The Vagantendichtung: The Secular Latin Poetry of the Wandering Scholars of the Middle Ages
By David Zakarian
Master’s Thesis, Aristotle University of Thessaloniki (2009)
Introduction: The Middle Ages can undoubtedly be considered to be one of the most important stages in the formation of modern Western civilisation, since it is the very historical period when the national identity of virtually all the contemporary European nations is forged. Despite many a cultural difference, the common Christian religion and Latin – the universal language of education – created a fertile ground for the emergence of an extraordinarily rich literature (both religious and secular), which later, in conjunction with the vernacular tradition, laid the foundations for the national literatures of the Romano-Germanic peoples.
Unfortunately the ensuing turbulent centuries of various socio-political cataclysms, such as wars and revolutions, witnessed the destruction and disappearance of many manuscripts which were meant to keep the precious gems of medieval literature. As a result very scarce, as compared to the actual amount of the material, information is currently available to contemporary scholars who aspire to shed light on the centuries which are conventionally, though erroneously (to my mind), known as the “Dark Ages‟.

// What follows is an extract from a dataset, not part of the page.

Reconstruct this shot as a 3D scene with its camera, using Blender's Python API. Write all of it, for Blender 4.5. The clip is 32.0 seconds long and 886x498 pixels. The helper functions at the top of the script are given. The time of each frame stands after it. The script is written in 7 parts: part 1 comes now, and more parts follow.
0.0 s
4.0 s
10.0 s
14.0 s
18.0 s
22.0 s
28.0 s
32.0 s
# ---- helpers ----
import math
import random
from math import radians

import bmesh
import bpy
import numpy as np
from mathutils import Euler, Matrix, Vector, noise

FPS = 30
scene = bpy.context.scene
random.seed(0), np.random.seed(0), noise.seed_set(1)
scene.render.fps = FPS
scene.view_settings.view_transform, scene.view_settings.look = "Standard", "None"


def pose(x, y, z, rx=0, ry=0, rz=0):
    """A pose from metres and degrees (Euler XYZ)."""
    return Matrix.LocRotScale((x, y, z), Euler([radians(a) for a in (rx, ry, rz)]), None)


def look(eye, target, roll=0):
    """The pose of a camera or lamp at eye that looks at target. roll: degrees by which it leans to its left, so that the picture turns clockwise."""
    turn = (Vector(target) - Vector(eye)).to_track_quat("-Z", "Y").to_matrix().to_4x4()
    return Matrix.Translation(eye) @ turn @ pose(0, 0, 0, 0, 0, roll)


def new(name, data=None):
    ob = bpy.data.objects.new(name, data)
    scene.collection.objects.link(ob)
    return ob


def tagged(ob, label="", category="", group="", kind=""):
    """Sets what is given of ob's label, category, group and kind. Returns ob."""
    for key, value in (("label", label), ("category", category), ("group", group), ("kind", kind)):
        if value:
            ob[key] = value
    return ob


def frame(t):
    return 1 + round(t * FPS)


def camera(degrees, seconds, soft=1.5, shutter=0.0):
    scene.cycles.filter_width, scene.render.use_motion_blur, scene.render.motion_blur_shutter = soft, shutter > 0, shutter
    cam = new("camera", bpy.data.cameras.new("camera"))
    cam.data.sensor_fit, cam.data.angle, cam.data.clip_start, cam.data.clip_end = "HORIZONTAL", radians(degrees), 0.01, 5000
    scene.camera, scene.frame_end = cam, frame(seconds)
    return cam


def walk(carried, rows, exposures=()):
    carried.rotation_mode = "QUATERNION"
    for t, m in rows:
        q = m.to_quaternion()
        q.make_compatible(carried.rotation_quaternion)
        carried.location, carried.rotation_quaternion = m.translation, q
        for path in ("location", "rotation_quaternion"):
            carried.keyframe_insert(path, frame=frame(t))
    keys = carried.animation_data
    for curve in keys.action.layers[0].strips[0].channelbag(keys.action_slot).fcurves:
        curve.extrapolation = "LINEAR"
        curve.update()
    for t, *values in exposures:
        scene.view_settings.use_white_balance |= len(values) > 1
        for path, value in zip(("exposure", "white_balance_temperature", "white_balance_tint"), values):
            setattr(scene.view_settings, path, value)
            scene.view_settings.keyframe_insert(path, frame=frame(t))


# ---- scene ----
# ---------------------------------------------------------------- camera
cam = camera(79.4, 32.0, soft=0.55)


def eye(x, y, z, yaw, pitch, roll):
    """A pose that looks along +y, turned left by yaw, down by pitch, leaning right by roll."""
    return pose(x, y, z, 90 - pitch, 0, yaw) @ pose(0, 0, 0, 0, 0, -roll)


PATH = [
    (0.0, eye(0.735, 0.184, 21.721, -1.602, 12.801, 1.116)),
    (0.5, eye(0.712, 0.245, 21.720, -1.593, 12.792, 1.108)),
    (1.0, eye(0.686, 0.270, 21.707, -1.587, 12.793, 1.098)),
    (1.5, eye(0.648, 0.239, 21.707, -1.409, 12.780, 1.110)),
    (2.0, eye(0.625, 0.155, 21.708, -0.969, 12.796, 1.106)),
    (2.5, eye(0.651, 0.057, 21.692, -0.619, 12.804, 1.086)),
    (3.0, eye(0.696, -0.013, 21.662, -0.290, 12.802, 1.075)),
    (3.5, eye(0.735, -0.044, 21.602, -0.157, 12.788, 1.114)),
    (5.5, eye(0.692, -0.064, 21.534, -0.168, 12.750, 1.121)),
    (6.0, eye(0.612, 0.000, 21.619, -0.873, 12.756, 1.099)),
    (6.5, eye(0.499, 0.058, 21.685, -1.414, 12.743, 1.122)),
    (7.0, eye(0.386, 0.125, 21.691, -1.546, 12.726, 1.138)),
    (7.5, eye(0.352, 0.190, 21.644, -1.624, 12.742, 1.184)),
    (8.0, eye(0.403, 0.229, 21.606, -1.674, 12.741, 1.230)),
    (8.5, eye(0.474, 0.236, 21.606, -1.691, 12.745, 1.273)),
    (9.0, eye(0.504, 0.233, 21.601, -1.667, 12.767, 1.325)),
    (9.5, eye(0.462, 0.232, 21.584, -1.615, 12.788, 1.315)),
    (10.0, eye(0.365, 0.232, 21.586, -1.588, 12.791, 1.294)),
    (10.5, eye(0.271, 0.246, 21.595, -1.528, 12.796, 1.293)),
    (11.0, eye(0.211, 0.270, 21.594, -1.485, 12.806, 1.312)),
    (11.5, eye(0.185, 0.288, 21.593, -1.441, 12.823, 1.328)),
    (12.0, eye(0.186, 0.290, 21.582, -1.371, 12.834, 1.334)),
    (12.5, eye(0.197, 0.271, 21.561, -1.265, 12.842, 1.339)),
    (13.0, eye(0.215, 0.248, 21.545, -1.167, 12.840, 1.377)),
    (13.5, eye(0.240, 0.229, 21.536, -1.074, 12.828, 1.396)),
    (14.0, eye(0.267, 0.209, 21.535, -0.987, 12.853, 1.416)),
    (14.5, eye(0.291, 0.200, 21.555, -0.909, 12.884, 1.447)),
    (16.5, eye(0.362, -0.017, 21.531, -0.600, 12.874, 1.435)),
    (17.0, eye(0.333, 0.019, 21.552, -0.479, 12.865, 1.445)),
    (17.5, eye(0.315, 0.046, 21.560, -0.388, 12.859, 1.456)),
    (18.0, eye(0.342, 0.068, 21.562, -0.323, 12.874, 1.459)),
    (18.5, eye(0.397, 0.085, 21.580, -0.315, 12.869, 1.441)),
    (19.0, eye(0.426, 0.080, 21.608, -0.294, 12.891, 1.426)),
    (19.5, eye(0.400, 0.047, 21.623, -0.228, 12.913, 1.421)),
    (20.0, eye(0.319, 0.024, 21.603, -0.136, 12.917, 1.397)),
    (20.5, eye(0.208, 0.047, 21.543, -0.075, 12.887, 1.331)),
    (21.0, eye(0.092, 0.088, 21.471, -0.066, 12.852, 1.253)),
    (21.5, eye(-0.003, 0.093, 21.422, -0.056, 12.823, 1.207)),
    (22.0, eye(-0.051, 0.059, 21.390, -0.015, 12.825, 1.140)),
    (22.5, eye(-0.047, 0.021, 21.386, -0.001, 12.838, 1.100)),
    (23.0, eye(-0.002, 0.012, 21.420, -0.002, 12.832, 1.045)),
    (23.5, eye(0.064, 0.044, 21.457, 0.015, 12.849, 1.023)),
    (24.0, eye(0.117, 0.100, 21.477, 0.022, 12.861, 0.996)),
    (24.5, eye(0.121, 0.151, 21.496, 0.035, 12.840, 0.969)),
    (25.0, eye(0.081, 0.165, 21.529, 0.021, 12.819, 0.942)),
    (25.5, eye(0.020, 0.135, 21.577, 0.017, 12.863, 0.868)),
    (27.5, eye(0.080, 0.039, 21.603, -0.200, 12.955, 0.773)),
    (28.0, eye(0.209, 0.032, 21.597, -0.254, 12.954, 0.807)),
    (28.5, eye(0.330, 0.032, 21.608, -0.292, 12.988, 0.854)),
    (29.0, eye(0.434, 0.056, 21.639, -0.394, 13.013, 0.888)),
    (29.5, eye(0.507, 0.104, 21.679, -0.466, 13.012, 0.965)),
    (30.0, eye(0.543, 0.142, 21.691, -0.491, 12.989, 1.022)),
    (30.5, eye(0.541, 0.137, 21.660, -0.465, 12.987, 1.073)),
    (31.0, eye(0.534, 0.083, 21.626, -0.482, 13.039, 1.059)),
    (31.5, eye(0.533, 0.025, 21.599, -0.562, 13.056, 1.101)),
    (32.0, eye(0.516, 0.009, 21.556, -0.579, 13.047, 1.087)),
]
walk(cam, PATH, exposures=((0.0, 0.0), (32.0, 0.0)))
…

In 1927 Charles H. Haskins published one of his most influential studies of the Middle Ages under the title The Renaissance of the Twelfth Century, with the obvious intention to stir the minds of European scholars who connected the term “Renaissance‟ primarily with Italy of later centuries. Yet, without doubt, however provocative the title was, it had sound grounds to be applied to the particular period of time in history. Haskins describes this period as one that witnessed “great economic changes,” “the influx of the new learning from the East, the shifting currents in the stream of mediaeval life and thought,” “the mediaeval revival of the Latin classics and of jurisprudence, the extension of knowledge by the absorption of ancient learning and by observation”. All in all, a great social transition took place and it led to a more centralised type of government, the creation of a certain social and ecclesiastical hierarchy, as well as the establishment of a more powerful feudal rule. All these factors, in their turn, created favourable conditions for a spiritual resurgence thus leaving its imprint on the literature of the epoch, both Latin and the budding vernacular ones.
One of the most enchanting pages of the newly-emerged literature that has survived to some extent is the poetry attributed to the so-called “goliards‟ or clerici vagantes, otherwise known as the wandering scholars. The richness of topics and the freshness of the forms of expression that have survived in the manuscript of Cambridge University Library MS Gg. 5.35 of the eleventh century and the very famous thirteenth century Bavarian manuscript widely known as Carmina Burana or Codex Buranum allow us to speak about new peaks in Latin poetry.